[Goal]
Compute how many lines in the entries below contain "location", and output nothing but the number.

[Items]
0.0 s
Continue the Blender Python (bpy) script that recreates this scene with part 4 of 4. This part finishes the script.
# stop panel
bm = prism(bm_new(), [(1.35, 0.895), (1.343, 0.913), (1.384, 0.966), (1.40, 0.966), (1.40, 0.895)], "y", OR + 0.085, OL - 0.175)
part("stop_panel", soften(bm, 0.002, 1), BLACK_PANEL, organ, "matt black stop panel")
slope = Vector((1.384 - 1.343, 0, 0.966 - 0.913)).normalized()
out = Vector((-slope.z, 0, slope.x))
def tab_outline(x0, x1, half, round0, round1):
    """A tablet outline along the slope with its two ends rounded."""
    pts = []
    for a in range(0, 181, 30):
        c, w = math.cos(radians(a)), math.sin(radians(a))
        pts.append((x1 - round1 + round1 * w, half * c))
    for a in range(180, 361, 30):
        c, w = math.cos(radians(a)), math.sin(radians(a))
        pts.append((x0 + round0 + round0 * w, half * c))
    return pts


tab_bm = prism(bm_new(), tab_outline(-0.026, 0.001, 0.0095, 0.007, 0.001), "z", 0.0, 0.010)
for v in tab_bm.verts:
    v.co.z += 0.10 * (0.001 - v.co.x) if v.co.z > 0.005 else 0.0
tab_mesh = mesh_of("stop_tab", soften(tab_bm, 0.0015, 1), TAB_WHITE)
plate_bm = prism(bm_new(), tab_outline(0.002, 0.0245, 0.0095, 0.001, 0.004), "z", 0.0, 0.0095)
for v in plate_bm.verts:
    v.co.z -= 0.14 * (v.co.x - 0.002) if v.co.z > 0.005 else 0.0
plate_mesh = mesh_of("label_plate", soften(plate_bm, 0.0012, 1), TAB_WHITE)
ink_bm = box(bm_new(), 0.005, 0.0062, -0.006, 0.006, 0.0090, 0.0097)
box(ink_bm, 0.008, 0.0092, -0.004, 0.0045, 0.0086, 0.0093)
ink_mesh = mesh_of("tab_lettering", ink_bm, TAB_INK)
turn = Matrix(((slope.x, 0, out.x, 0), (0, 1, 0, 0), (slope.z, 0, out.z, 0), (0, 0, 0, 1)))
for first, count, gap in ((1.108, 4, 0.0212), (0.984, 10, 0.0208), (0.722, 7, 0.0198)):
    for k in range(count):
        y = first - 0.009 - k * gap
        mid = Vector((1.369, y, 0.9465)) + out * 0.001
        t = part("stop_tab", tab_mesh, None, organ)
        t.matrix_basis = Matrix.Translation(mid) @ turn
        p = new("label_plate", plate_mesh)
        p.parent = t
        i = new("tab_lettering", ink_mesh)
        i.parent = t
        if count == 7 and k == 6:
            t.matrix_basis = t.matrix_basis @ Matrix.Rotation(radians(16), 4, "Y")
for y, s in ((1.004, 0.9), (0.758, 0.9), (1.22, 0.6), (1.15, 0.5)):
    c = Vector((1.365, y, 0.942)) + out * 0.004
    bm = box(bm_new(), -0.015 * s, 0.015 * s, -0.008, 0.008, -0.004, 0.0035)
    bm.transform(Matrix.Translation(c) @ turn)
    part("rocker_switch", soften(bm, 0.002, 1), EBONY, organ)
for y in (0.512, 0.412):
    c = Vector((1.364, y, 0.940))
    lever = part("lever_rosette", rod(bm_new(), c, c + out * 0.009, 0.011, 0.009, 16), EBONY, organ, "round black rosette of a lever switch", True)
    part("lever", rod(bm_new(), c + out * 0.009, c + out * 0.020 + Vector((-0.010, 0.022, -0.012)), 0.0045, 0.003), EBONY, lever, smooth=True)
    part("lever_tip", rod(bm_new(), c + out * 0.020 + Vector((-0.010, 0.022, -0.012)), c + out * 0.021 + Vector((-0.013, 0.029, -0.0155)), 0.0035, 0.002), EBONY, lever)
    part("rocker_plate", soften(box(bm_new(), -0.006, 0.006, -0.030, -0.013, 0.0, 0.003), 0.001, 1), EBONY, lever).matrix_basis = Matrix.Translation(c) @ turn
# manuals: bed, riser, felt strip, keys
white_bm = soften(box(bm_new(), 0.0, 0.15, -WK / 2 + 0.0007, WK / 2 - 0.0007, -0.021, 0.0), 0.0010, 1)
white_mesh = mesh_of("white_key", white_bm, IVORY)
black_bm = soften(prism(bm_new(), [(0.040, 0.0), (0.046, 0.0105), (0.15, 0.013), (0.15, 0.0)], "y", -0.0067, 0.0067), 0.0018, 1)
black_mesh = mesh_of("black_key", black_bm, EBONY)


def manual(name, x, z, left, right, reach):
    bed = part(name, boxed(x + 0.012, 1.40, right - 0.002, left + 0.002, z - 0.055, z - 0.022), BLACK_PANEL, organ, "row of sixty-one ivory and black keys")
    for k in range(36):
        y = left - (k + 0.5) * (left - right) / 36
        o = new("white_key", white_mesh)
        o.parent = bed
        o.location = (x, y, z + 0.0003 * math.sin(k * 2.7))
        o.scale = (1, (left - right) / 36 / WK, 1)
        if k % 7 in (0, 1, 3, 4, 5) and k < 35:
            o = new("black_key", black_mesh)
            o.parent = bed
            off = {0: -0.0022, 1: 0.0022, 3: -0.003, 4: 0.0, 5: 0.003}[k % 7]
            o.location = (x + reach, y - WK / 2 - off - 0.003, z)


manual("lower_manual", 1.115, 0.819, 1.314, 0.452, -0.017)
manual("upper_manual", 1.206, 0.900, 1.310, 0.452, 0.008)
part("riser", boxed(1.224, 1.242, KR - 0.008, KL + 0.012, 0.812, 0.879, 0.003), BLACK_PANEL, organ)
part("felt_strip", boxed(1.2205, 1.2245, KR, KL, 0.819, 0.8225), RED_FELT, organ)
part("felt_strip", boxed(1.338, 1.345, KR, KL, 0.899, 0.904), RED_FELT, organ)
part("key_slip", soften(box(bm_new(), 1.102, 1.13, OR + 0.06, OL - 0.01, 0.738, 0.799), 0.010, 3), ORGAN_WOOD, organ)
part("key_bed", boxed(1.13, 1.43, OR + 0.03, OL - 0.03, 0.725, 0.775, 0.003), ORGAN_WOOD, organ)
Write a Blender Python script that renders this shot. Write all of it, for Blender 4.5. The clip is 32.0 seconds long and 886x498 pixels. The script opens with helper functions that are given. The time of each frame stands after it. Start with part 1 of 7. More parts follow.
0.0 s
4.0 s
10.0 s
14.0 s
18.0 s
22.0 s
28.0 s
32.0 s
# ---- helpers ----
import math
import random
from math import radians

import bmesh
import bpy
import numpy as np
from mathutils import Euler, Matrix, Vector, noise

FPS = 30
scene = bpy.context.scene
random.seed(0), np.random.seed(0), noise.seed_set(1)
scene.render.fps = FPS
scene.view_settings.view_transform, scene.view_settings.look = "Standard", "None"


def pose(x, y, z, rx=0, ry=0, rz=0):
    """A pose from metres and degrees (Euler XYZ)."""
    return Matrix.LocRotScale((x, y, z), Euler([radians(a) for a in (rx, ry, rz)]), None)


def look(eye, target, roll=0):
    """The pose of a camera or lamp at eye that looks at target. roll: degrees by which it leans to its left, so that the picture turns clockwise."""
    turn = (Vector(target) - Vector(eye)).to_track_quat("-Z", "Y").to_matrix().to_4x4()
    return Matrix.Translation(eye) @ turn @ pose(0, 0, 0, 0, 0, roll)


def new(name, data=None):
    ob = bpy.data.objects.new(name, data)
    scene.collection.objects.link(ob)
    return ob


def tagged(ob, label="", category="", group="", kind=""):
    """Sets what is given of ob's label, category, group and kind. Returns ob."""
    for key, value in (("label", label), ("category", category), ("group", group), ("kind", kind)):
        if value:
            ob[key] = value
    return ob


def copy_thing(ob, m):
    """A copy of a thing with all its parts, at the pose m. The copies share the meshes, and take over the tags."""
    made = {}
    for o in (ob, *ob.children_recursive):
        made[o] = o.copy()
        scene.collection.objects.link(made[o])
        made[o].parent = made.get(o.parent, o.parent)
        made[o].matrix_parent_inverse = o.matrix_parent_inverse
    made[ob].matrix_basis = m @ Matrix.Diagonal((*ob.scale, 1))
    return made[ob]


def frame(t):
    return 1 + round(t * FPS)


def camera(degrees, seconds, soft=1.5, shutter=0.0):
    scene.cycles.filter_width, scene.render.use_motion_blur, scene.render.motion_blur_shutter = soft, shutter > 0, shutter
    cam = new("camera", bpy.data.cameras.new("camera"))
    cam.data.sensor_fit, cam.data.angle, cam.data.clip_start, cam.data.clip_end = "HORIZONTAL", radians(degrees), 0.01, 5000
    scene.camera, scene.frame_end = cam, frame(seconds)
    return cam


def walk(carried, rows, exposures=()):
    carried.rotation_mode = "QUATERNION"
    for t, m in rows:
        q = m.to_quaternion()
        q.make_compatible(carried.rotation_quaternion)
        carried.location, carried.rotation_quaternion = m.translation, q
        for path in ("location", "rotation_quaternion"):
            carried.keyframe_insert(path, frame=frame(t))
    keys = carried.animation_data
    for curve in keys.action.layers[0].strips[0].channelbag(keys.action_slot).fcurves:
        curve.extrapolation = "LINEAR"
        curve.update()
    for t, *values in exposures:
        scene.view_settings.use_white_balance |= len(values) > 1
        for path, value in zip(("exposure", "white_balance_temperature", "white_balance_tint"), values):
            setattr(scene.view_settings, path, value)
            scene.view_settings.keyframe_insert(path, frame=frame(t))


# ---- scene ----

[Answer for this exercise]
4